This chapter discusses **data handling**, focusing on methods for collecting, organizing, and interpreting data, including graphs like pictographs, bar graphs, double bar graphs, pie charts, and the basics of probability and chance.
Data: Refers to collected information pertaining to a specific context or situation. It can be various forms like scores, measurements, counts, etc. For example, a teacher collecting students' heights serves a specific purpose—understanding the average height of her class.
Graphical Representation: Data can be represented graphically for clearer understanding. Common types include:
Pictograph: Uses symbols to represent data quantities. Each symbol corresponds to a specific number. Example: In a pictograph representing car production, one symbol equals 100 cars.
Bar Graph: Displays data using bars of equal width with heights proportional to the data values. It visually compares categories. Important features of a bar graph include:
Uniform width of bars
Equal gaps between bars
Double Bar Graph: Showcases two data sets for comparison. Each set is represented by different colored bars, allowing for direct visual comparison.
4.2 Circle Graph or Pie Chart
Pie Chart: A circular graph divided into sectors, representing parts of a whole. The area of each sector corresponds proportionally to the quantity it represents. Example, if a child spends 8 hours on sleep, it forms a sector reflecting the proportional part of a 24-hour day.
Creating Pie Charts:
Convert the percentage representation into angle measures (based on a circle of 360°). For instance, 50% of preferences equals 180° (0.5 x 360°).
Steps include drawing a circle, marking angles using a protractor, and labeling each part accurately.
Examples in pie charts involve various statistics like expenditure on food or entertainment preferences.
4.3 Chance and Probability
Random Experiment: An experiment where the outcome cannot be predicted. For instance, tossing a coin yields either Heads or Tails without certainty on which will occur.
Equally Likely Outcomes: When conducting an experiment (like flipping a coin), if each outcome has an equal chance of occurring, they are considered equally likely. Example: In a coin toss, Heads and Tails have equal probability (1/2 each).
Probability Definition:
Probability of an event = (Number of favorable outcomes) / (Total number of possible outcomes).
Example: If you throw a die, the probability of rolling a 3 = 1/6 because there's one favorable outcome (3) out of six possible outcomes.

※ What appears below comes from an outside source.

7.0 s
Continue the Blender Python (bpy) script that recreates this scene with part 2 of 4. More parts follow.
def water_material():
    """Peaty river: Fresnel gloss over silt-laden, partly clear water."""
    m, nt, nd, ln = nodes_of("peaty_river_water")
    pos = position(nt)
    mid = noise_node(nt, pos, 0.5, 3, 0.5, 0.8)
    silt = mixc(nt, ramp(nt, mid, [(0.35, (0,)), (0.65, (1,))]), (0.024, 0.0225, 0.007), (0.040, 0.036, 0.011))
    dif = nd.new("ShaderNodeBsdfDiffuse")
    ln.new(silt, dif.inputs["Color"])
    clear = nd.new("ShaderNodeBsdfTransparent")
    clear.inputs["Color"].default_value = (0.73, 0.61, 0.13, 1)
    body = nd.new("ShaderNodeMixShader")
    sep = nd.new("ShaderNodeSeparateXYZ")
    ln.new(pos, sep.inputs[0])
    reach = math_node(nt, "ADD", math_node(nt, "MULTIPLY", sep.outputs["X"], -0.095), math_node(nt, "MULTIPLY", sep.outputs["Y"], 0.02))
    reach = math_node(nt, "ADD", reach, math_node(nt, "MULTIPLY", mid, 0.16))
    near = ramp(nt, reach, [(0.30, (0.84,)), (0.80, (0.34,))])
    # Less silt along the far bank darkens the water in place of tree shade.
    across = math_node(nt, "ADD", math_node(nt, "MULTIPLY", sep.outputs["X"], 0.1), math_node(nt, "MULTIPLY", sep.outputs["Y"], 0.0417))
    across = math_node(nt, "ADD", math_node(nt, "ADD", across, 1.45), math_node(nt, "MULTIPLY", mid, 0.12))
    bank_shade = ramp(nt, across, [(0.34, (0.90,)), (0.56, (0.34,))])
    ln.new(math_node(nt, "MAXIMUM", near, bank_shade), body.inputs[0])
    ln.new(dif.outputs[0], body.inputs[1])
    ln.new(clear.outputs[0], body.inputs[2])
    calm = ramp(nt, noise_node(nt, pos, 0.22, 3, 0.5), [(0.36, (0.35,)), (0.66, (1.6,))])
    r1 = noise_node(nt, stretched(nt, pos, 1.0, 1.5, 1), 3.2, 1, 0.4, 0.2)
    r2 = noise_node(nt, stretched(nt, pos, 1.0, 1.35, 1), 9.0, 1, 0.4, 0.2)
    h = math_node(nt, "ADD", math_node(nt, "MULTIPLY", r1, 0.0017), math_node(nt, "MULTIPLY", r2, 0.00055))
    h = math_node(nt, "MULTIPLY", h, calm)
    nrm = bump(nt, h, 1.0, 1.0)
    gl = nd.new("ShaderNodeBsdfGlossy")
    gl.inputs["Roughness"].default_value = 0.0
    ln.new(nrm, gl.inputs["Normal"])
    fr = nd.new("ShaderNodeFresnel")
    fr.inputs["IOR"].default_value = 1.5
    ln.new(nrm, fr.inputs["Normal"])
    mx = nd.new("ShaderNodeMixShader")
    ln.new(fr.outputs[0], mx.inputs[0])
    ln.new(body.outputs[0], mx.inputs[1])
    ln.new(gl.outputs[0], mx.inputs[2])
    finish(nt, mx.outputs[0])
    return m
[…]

Events: Any outcome (or collection of outcomes) from an experiment is called an event. For example:
Rolling an even number is an event: (2, 4, 6).

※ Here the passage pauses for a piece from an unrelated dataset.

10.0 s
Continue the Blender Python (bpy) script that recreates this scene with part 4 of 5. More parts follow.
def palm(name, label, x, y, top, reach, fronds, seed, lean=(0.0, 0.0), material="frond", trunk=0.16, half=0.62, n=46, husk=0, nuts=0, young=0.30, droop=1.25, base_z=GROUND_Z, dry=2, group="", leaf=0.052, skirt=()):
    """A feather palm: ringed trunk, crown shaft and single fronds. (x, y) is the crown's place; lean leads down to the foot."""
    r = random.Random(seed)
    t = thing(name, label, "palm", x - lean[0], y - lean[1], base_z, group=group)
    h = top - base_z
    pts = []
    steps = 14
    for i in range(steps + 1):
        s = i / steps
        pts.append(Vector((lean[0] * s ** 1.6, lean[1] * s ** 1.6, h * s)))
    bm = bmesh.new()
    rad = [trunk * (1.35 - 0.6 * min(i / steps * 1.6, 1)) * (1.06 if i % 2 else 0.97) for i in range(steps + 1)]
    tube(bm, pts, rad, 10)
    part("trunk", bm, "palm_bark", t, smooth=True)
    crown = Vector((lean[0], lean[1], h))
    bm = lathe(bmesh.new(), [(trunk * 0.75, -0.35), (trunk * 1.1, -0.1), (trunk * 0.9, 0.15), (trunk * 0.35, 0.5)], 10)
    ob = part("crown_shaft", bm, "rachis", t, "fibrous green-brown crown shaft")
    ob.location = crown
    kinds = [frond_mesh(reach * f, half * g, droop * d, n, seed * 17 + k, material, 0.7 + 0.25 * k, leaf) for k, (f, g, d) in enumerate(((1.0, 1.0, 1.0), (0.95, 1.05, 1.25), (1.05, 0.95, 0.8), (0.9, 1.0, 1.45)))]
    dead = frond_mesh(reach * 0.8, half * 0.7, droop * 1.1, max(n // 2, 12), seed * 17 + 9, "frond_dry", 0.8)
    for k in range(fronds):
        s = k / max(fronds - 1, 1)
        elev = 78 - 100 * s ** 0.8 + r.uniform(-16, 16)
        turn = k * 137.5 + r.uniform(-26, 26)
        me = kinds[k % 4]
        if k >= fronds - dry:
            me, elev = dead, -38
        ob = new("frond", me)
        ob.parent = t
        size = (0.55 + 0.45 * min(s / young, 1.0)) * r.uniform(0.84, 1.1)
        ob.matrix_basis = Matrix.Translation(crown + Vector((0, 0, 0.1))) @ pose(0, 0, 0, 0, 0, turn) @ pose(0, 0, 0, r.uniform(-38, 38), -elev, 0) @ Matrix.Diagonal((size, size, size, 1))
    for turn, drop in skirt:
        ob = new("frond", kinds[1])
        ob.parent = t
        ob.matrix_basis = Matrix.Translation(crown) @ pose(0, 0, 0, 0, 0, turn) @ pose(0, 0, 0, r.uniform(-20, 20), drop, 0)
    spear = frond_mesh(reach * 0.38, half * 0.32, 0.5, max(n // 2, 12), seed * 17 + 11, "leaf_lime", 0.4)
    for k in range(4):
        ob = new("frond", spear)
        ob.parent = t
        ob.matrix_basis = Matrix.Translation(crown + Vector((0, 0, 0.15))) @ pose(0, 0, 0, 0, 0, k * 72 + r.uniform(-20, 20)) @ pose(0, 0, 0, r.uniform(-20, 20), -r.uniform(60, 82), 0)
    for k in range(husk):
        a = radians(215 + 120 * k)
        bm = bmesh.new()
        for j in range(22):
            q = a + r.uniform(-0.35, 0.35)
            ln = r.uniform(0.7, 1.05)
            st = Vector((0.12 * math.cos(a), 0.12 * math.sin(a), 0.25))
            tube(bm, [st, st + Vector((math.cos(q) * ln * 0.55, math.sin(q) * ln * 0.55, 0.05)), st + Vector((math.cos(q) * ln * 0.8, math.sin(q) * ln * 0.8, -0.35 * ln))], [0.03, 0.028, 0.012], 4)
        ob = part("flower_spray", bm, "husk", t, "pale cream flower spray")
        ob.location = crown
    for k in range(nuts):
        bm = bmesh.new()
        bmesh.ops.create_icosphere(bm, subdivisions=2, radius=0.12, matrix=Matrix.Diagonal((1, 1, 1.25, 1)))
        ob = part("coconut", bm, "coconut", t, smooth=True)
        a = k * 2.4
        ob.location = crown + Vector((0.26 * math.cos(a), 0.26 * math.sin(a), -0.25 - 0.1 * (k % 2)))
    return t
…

Drawing a red ball from a bag illustrates an event, calculated based on the number of red balls versus total balls, showcasing the underlying probability.
Conclusion
Data handling involves collecting and organizing data in meaningful ways for interpretation and insight generation. Numerous graphical tools are essential to effectively communicate data.
Probability and chance explain how likely outcomes are derived from random events, integral in predicting and understanding situations in daily life, illustrated through examples in games, surveys, or forecasts.
Key terms/Concepts
Data is information collected in a specific context.

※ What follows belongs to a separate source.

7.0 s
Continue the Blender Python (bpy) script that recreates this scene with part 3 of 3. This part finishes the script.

Graphs such as pictographs and bar graphs organize data visually for better understanding.
Pie charts represent parts of a whole in circular form, demonstrating proportional relationships.
A random experiment produces unpredictable outcomes, like a coin toss.
Outcomes are equally likely if they have the same chance of occurring, e.g., flipping a coin yields Heads or Tails.
Probability is calculated as (favorable outcomes)/(total outcomes).
Collecting and representing data helps in extracting meaningful insights.
Events are specific outcomes of an experiment, contributing to the understanding of probability.